Упоенная мечтами, Ангелина схватилась за сердце, когда вдали вдруг послышалось какое-то движение и воздух задрожал, но тут же она сообразила, что чудо нынешней ночи кончилось, настала суровая действительность: приближается обоз с ранеными! Ночью! Худшее, что может быть! Ангелина бросилась в дом поднимать тревогу.
Ночь и впрямь выдалась тяжелая, два врача, нянечки и санитары забегались, Ангелина тоже сбилась с ног, хотела было послать за бабушкой, да вспомнила, что той нездоровилось, и, с трудом преодолев себя, пошла искать помощи в офицерской палате, где нынче пополнения не случилось, а в углу, в кресле, дремала дежурная сестра Нанси Филиппова.
Эту особу Ангелина терпеть не могла. Была Нанси бойка на ехидное слово и презирала Ангелину тем презрением, какое испытывают рано выскочившие замуж девицы к подругам-перестаркам. Хотя Ангелина предпочла бы вековать в девках, лишь бы не стать женою угрюмого и скупого (хоть и весьма состоятельного) полковника-интенданта Филиппова. Ангелина поражалась: почему эта вздорная ленивица пошла трудиться в госпиталь? Не стоит добавлять, что Нанси удостоила своим обществом только офицерскую палату (ее барская спесь не дозволяла жалеть простой народ), и Ангелине стоило немалых трудов уговорить ее.

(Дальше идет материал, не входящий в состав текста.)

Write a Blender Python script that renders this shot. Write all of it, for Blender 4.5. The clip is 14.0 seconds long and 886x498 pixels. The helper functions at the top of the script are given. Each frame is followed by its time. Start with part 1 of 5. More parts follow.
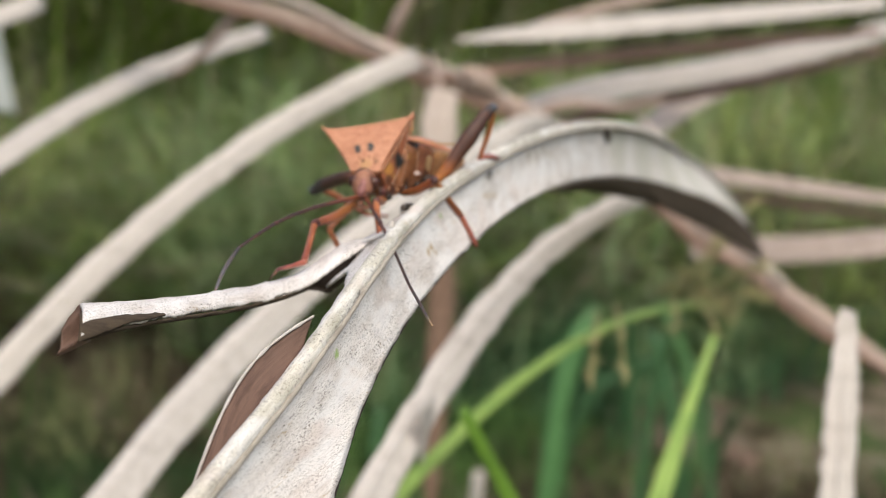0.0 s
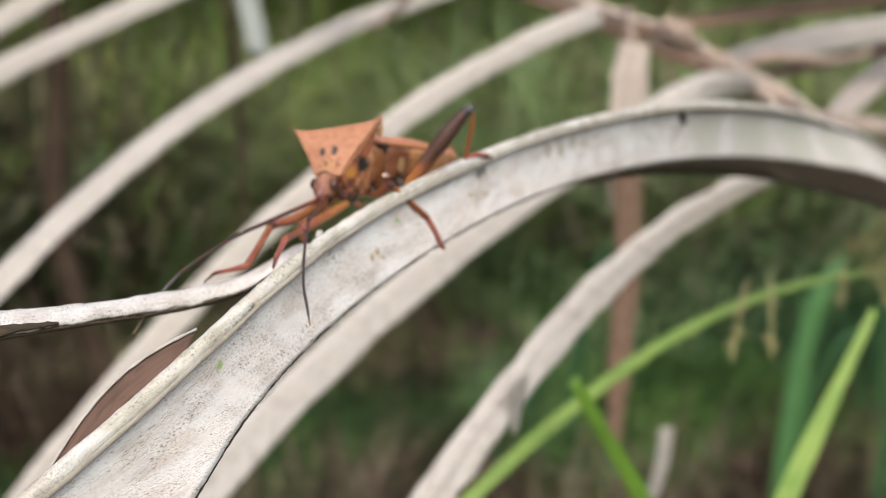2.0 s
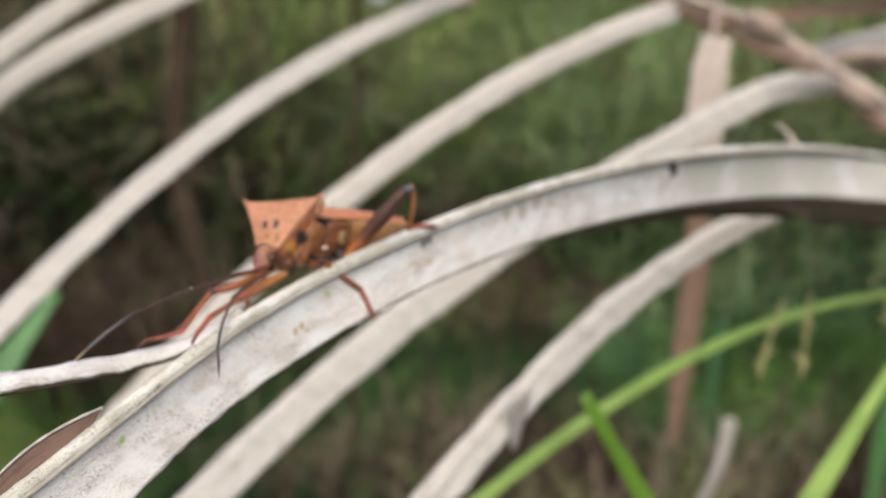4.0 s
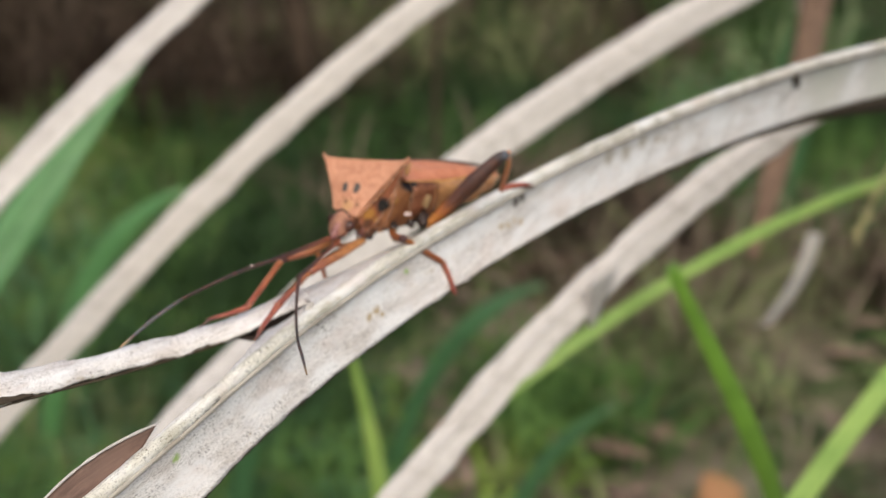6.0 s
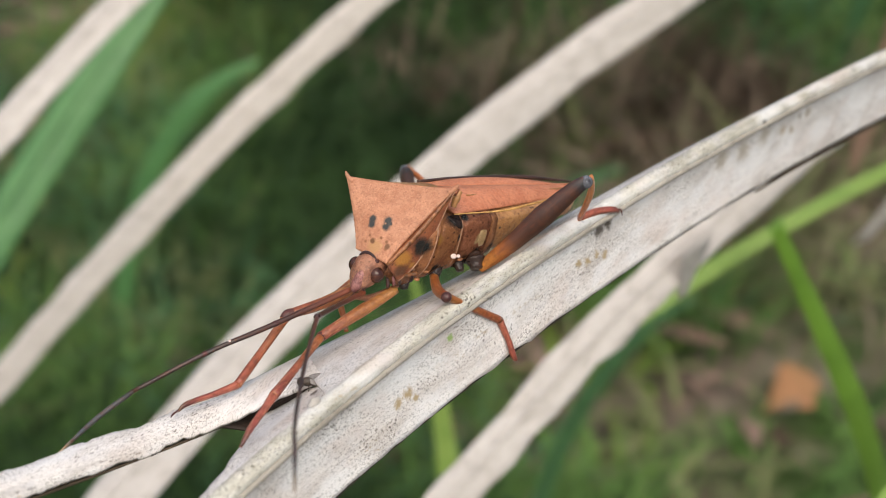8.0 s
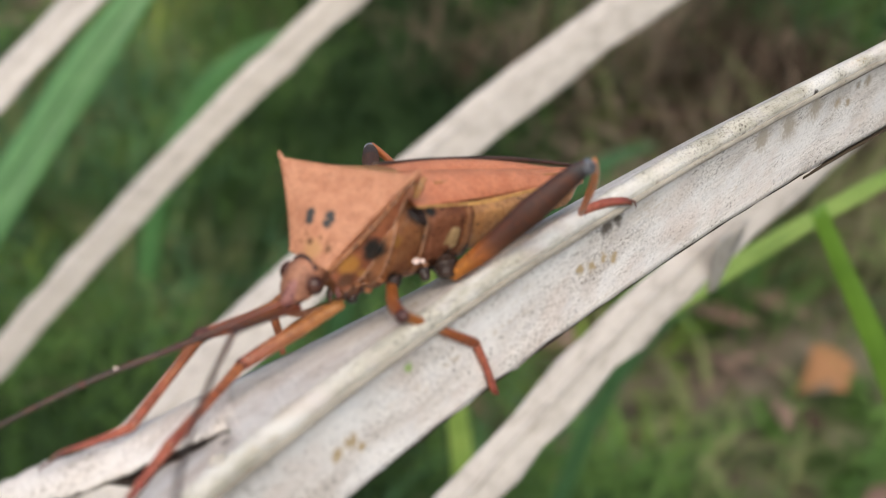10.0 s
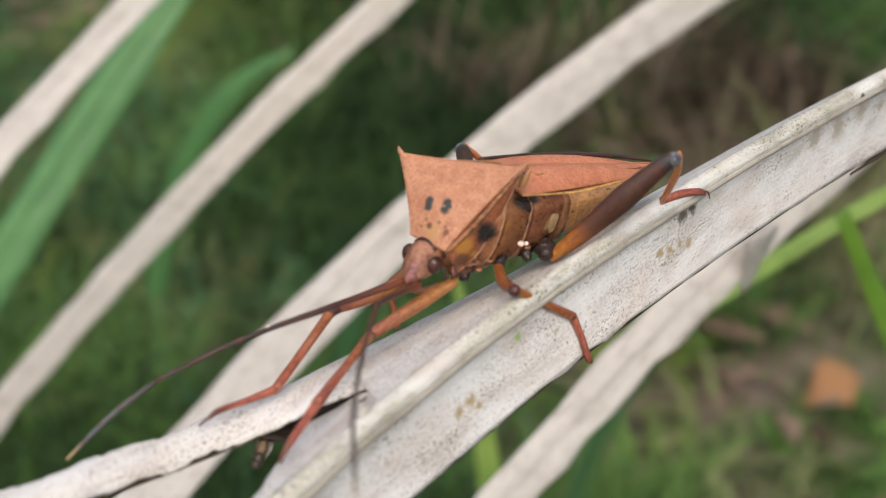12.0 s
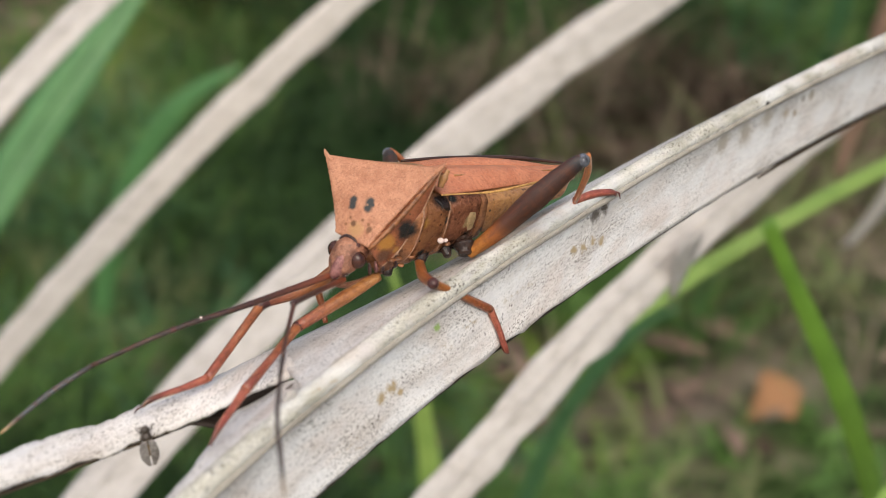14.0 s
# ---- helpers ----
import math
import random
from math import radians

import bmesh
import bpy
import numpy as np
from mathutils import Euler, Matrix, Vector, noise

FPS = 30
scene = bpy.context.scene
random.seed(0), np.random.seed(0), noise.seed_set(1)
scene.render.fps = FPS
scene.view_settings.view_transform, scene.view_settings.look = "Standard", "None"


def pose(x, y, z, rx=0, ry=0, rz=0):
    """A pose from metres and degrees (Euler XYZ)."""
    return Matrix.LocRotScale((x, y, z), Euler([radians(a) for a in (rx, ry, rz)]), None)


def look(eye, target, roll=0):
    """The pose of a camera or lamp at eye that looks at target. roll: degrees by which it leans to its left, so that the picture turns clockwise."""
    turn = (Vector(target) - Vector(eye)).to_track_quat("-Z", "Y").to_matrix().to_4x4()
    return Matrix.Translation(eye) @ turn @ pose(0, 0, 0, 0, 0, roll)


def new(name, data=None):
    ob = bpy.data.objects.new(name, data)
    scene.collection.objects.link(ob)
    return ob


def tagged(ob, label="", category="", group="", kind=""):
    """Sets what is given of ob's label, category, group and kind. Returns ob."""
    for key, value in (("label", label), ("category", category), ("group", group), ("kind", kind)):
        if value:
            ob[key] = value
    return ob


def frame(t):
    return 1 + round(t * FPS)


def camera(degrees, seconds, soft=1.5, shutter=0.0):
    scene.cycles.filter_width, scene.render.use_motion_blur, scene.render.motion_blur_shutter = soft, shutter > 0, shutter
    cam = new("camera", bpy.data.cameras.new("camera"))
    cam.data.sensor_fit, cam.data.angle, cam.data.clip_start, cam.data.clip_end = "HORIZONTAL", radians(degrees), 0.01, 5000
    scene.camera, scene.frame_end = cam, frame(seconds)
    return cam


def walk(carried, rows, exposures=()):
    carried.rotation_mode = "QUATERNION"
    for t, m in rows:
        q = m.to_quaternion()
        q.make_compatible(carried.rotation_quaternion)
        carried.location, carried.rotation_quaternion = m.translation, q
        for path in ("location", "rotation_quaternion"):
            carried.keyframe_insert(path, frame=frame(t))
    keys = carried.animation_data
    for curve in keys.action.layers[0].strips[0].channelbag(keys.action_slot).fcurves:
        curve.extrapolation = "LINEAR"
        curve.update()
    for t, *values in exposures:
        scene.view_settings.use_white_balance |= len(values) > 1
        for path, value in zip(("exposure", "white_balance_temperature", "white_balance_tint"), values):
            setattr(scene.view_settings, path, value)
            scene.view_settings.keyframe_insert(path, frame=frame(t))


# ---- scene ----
cam = camera(36, 14.0, soft=0.7)
cam.data.dof.use_dof = True
cam.data.dof.focus_distance = 0.099
cam.data.dof.aperture_fstop = 42.0
walk(cam, [
    (0, pose(-0.04732, -0.13559, 0.96360, 78.827, -0.337, -22.022)),
    (0.5, pose(-0.04284, -0.13771, 0.96941, 78.790, -0.328, -20.051)),
    (1, pose(-0.02926, -0.14040, 0.96745, 78.288, 0.669, -17.652)),
    (1.5, pose(-0.02084, -0.14477, 0.97109, 77.323, 0.703, -14.813)),
    (2, pose(-0.02006, -0.14439, 0.97007, 76.252, 0.595, -11.123)),
    (2.5, pose(-0.01351, -0.14419, 0.97568, 75.879, 0.020, -8.643)),
    (3, pose(-0.00412, -0.15331, 0.97957, 75.000, 0.000, -6.578)),
    (5.5, pose(-0.00119, -0.14863, 0.99984, 67.362, -4.070, -2.842)),
    (6, pose(-0.00226, -0.13266, 1.00444, 62.236, -4.475, -0.403)),
    (6.5, pose(0.00333, -0.12211, 1.00421, 59.802, -4.537, 0.624)),
    (7, pose(-0.00224, -0.11162, 1.00102, 57.972, -4.313, 1.675)),
    (7.5, pose(-0.00649, -0.10428, 0.99502, 56.840, -4.145, 2.704)),
    (8, pose(-0.00057, -0.09681, 1.00146, 56.296, -4.198, 3.211)),
    (8.5, pose(0.00043, -0.08924, 0.99765, 55.777, -4.178, 3.715)),
    (11, pose(0.00462, -0.07529, 0.98947, 55.113, -3.469, 4.804)),
    (11.5, pose(0.00038, -0.08116, 0.98877, 55.309, -3.346, 4.893)),
    (12, pose(-0.00276, -0.08697, 0.99419, 55.901, -3.583, 4.451)),
    (12.5, pose(-0.00512, -0.08644, 0.99622, 56.335, -4.065, 3.657)),
    (13, pose(0.00047, -0.08544, 0.99491, 56.477, -4.474, 2.889)),
    (13.5, pose(0.00084, -0.08822, 0.99730, 56.755, -4.621, 2.522)),
    (14, pose(-0.00078, -0.09196, 0.99603, 56.773, -4.575, 2.520)),
], exposures=[(0, 0.43, 6950, 8), (3, 0.41, 6950, 8), (6, 0.36, 6950, 8), (8.5, 0.33, 6950, 8), (11, 0.27, 6950, 8), (14, 0.30, 6950, 8)])

# ---- light: a bright overcast sky with a soft, high sun ----
world = bpy.data.worlds.new("world")
scene.world = world
world.use_nodes = True
wn = world.node_tree
sky = wn.nodes.new("ShaderNodeTexSky")
sky.sky_type = "NISHITA"
sky.sun_disc = False
sky.sun_elevation = radians(62)
sky.sun_rotation = radians(200)
sky.air_density, sky.dust_density, sky.ozone_density = 1.0, 4.0, 1.0
wn.links.new(sky.outputs[0], wn.nodes["Background"].inputs[0])
wn.nodes["Background"].inputs[1].default_value = 0.15
sun = new("sun", bpy.data.lights.new("sun", "SUN"))
sun.data.energy, sun.data.angle, sun.data.color = 1.5, radians(40), (1.0, 0.95, 0.88)
sun.matrix_world = look((0.55, -1.45, 2.85), (0, 0, 0.95))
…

Раненых снимали с телег, обмывали, перебинтовывали, подавали спешную помощь – в передней комнате, потом уносили на топчаны. Ангелина стояла у повозок, Нанси распоряжалась в палате. Нынче пришло четыре телеги, в каждой по пять раненых, больше двух телег к крыльцу не могли пристать, остальным приходилось ждать в отдалении. Ангелина прошла вдоль тех телег, сказала несколько ободряющих слов; сама немного успокоилась, услышав общее: «Ништо, сестрица, мы потерпим… долее терпели!» Но из последней телеги она вдруг услышала такую злобную брань, что едва уши не зажала. И что самое дикое – голос изрыгал проклятия не французу-супостату, не боли своей, даже не докторам и сестрам, заставляющим его бесконечно долго ждать, а соседу, недвижимо лежащему в той же телеге.
– Ты что разошелся? – возмущенно выкрикнула Ангелина. – Кого клянешь? Постыдился бы!
Черные злые глаза блеснули так, что Ангелина осеклась.
– А ты мне кто – совестить? Почитай, какую уж неделю в пути я в телеге этой, а он-то все одно балабонит: лодка-самолетка да лодка-самолетка. А, будь ты неладен! Тут и у Господа Бога терпенье бы лопнуло, коли тебе с утра до ночи в ухо одно и то же бубнят!
Злость Ангелины прошла. Этот бородач был совершенно измучен, находился на пределе сил. Его можно было только пожалеть! Она наклонилась, желая рассмотреть того, кто его так разозлил, – и отшатнулась, когда холодный лунный свет отразился в неподвижных серых глазах, заострил чеканные черты лица. Никита!.. И он мертв!
Понадобилось несколько мгновений, чтобы понять: она ошиблась. Этот юноша не Никита Аргамаков – и он еще жив. Вот именно – еще!
У него было худое, строгое, почти иконописное от му́ки лицо, но в размахе бровей и твердых губах таилась скрытая сила, и когда Ангелина вновь осмелилась заглянуть в его глаза, она ощутила, как сжалось сердце. Он смотрел словно бы уже из некоей запредельности. Она чувствовала его горячечное дыхание, слышала бессмысленный шепот: «Лодка-самолетка. Лодка-самолетка…» – а взгляд его летел к ней издалека. Чудилось, душа этого юноши уже покинула тело и лишь последний ее отблеск сверкает в глазах.
Ангелина поняла, что это последний взор жизни! Последнее биение ее!
Она со всех ног бросилась за санитарами. Уже через полчаса обмытый, с перевязанной грудью и бедром раненый, чей тихий бред так и не прекращался, был внесен в палату и уложен у окна.
Тяжелая ночь длилась долго, но Ангелина несколько раз улучала мгновение, подбегала к этому топчану и слышала все те же слова: «Лодка-самолетка. Лодка-самолетка…»
Яркая луна печально глядела в измученное лицо, высвечивая каждую его черточку. Ангелина прижала руку к горлу, где копились слезы. Не затем ли она положила этого незнакомца к окошку, чтобы еще раз поддаться лунному обману и хоть в воображении вновь увидеть то незабываемое лицо? Но это был другой, совсем другой человек. И все же Ангелина знала: ни за что не отдаст его смерти.